Question

How do you find the x-intercepts of the parabola with vertex (4, -1) and y-intercept of (0, 15)?

Answer 1

In the given question we have been asked to find the value of x-intercept. We have given the vertex of the given parabola by using the vertex form of the equation; i.e. $y=a{{\left( x-h \right)}^{2}}+k$ where, $a$ equals to the coefficient of ${{x}^{2}}$, ‘h’ is the x-coordinate of the vertex, ‘k’ is the y-coordinate of the vertex, we will formed the equation of the parabola. Then by using the (0, 15) we will find the value of ‘a’. Later for finding the x-intercept, we will need to put y = 0 and we will get the value of x-intercept.
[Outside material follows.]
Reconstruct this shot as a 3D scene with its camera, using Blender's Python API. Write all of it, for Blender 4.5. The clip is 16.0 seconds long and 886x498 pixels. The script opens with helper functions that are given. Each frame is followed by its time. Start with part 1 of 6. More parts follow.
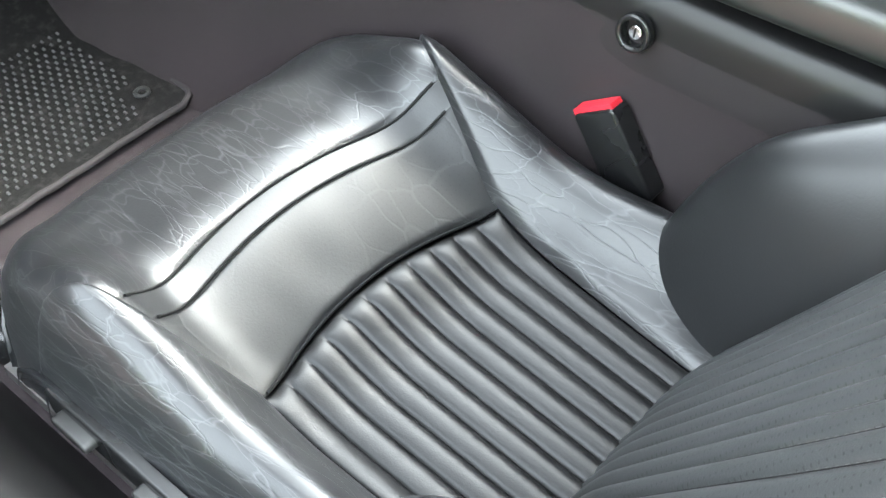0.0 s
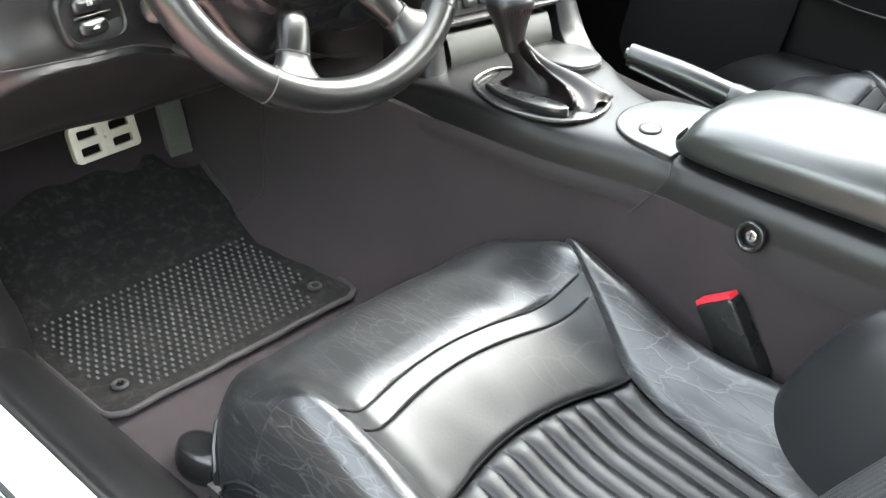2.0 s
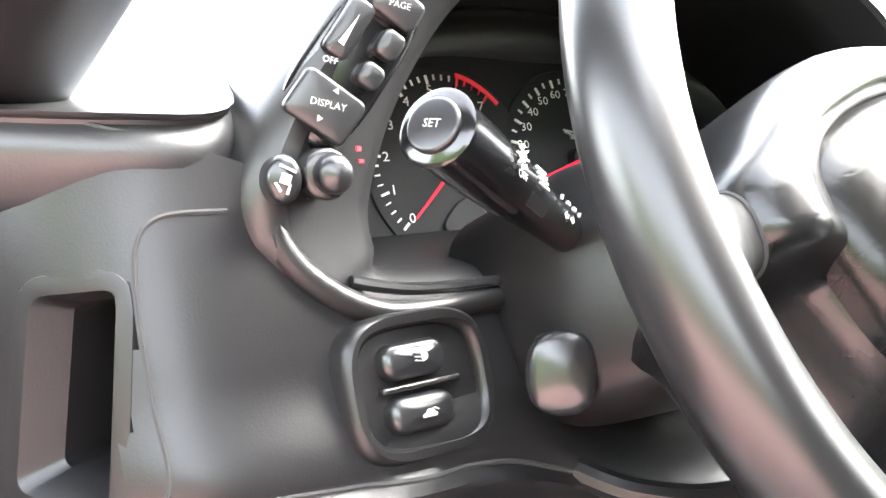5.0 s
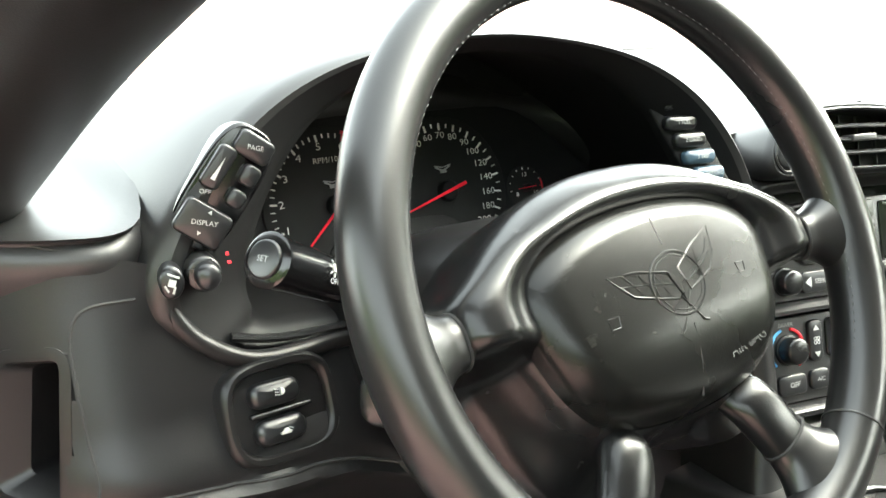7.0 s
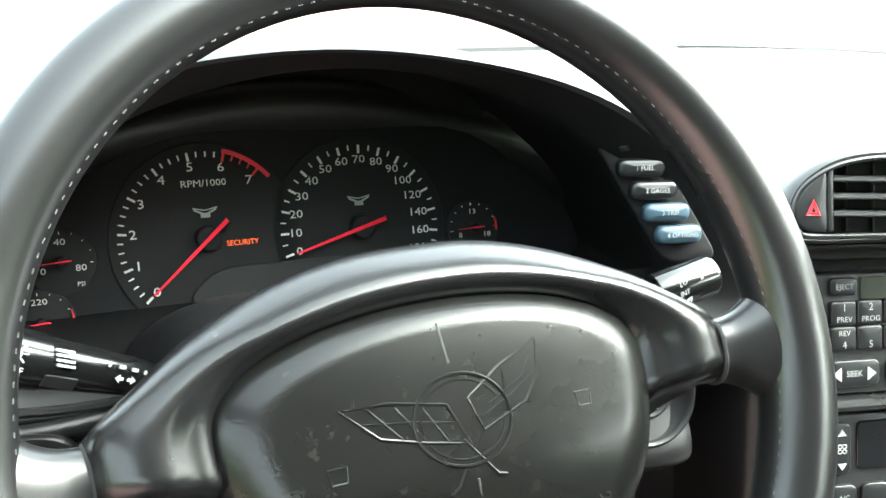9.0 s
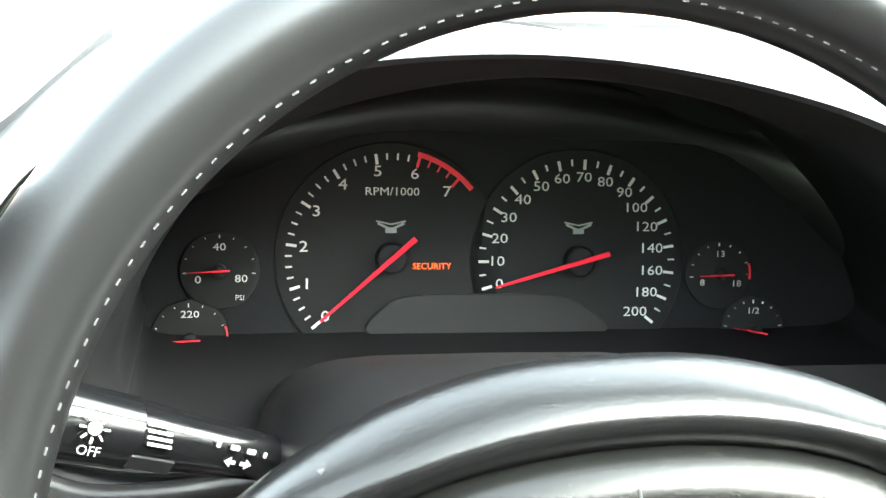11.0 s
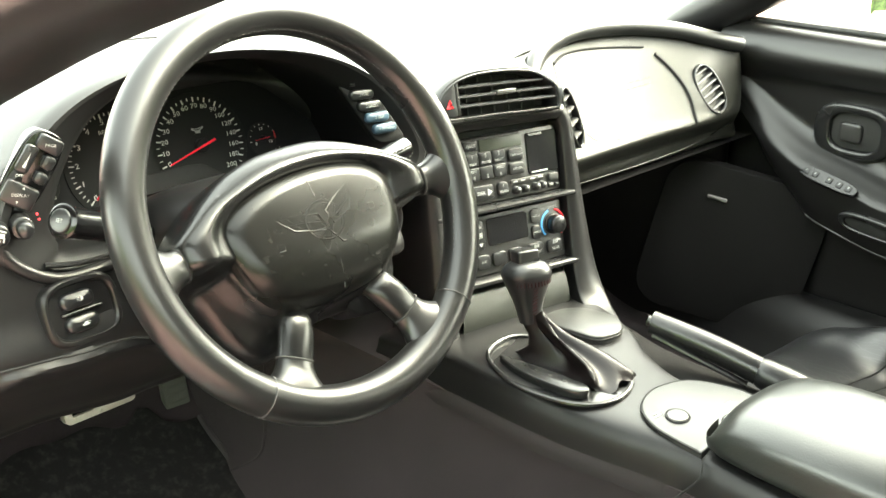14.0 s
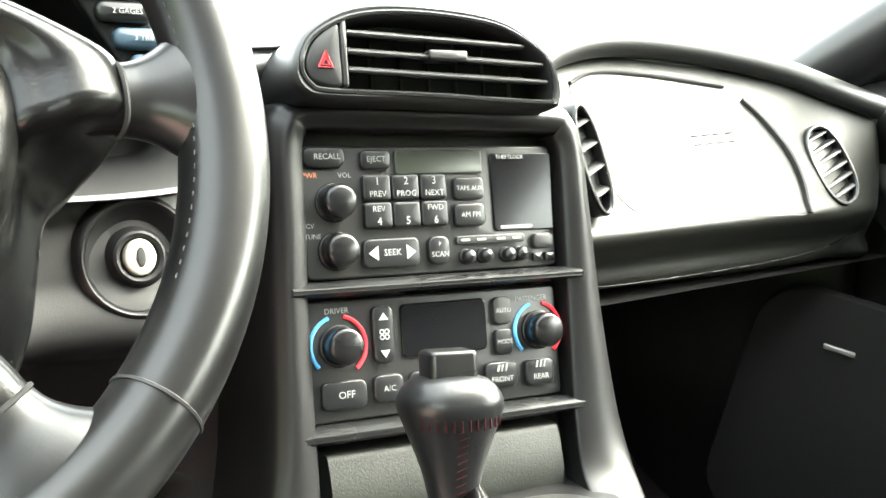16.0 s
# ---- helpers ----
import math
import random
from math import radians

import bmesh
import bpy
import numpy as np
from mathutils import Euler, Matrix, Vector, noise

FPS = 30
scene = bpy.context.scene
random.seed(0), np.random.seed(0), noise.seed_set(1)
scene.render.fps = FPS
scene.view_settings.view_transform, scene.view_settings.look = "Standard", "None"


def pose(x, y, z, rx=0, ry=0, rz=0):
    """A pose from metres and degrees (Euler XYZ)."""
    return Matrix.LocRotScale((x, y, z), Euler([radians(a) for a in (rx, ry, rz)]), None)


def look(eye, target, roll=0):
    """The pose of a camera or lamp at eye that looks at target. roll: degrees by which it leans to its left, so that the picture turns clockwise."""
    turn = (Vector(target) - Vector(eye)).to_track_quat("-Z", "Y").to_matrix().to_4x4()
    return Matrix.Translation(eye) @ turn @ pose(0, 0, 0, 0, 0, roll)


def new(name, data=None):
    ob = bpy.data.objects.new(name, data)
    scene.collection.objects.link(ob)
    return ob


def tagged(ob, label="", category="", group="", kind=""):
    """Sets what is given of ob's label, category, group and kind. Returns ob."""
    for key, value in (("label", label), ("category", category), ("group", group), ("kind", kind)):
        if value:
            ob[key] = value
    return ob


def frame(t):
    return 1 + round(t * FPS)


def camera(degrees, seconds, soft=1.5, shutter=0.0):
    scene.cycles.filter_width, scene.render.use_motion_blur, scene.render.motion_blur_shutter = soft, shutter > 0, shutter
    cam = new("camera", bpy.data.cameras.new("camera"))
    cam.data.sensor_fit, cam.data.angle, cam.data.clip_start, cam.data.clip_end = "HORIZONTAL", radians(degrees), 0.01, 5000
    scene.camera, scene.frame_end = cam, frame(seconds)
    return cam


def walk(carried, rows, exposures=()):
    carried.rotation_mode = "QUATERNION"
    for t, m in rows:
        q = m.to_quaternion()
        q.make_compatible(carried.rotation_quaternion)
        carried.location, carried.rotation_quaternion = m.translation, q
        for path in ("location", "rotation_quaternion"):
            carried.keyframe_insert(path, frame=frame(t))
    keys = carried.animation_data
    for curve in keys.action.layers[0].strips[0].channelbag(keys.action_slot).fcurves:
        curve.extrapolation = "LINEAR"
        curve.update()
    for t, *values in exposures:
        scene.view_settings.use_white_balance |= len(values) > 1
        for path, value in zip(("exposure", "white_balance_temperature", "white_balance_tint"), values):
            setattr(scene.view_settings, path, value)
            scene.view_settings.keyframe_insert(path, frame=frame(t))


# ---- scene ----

Complete step by step answer:
The equation of the parabola is,
$y=a{{\left( x-h \right)}^{2}}+k$ Where, $a$ equals to the coefficient of ${{x}^{2}}$, ‘h’ is the x-coordinate of the vertex, ‘k’ is the y-coordinate of the vertex.
We have given the vertex of the parabola i.e. (4, -1) = (h, k)
Equation formed;
$y=a{{\left( x-4 \right)}^{2}}-1$
We have given the y-intercept i.e. the parabola passes through the point (0, 15).
Thus,
The point (0, 15) will satisfy the parabola equation.
Putting x = 0 and y = 15 in the above equation, we get
$15=a{{\left( 0-4 \right)}^{2}}-1$
Simplifying the above expression, we get
$15=16a-1$
Adding 1 to both the sides of the equation, we get
$16=16a$
Dividing both the sides by 16, we get
$a=1$
Therefore,
The equation of parabola is;
$y=1{{\left( x-4 \right)}^{2}}-1$
Simplifying the above equation by using the identity i.e. ${{\left( a-b \right)}^{2}}={{a}^{2}}-2ab+{{b}^{2}}$
$y={{x}^{2}}-8x+16-1$
$\Rightarrow y={{x}^{2}}-8x+15$
Now,
Finding the x-intercept,
We need to put the value of y = 0,
We have,
$y={{x}^{2}}-8x+15$
$\Rightarrow 0={{x}^{2}}-8x+15$
Rewrite the above equation as,
${{x}^{2}}-8x+15=0$
The quadratic formula provides the solution for the quadratic equation:
$a{{x}^{2}}+bx+c=0$
In which a, b and c are the coefficient of respectively terms in the quadratic equation, as follows:
Roots of the quadratic equation= $\dfrac{-b\pm \sqrt{{{b}^{2}}-4ac}}{2a}$
Determine the quadratic equation’s coefficients a, b and c:
The coefficient of the given quadratic equation ${{x}^{2}}-8x+15=0$are,
$a = 1\\\ \Rightarrow b = -8\\\ \Rightarrow c = 15$
Plug these coefficient into the quadratic formula:
$\dfrac{-b\pm \sqrt{{{b}^{2}}-4ac}}{2a}=\dfrac{-\left( -8 \right)\pm \sqrt{{{\left( -8 \right)}^{2}}-\left( 4\times 1\times 15 \right)}}{2}$
Solve exponents and square root, we get
$\Rightarrow \dfrac{8\pm \sqrt{64-\left( 4\times 1\times 15 \right)}}{2}$
Performing any multiplication and division given in the formula,
$\Rightarrow \dfrac{8\pm \sqrt{64-\left( 60 \right)}}{2}$
$\Rightarrow \dfrac{8\pm \sqrt{4}}{2}=\dfrac{8\pm 2}{2}$
We got two values, i.e.
$\Rightarrow \dfrac{8+2}{2}\, and\, \dfrac{8-2}{2}$
Solving the above, we get
$\Rightarrow \dfrac{10}{2}\, and\, \dfrac{6}{2}$
Converting into simplest form,
$\Rightarrow 5\, and\, 3$
Therefore,
$\therefore x=\dfrac{1}{4},-3$

Therefore,the possible value of x-intercept is $3\,and\, 5$.

Note: While solving these types of questions, students need to know the concept of finding intercept. Solve the equation very carefully and do the calculation part very explicitly to avoid making any errors. They should be well aware about the concept of equation of the parabola and a way an equation formed using the given vertex and a point by which a given line passes through.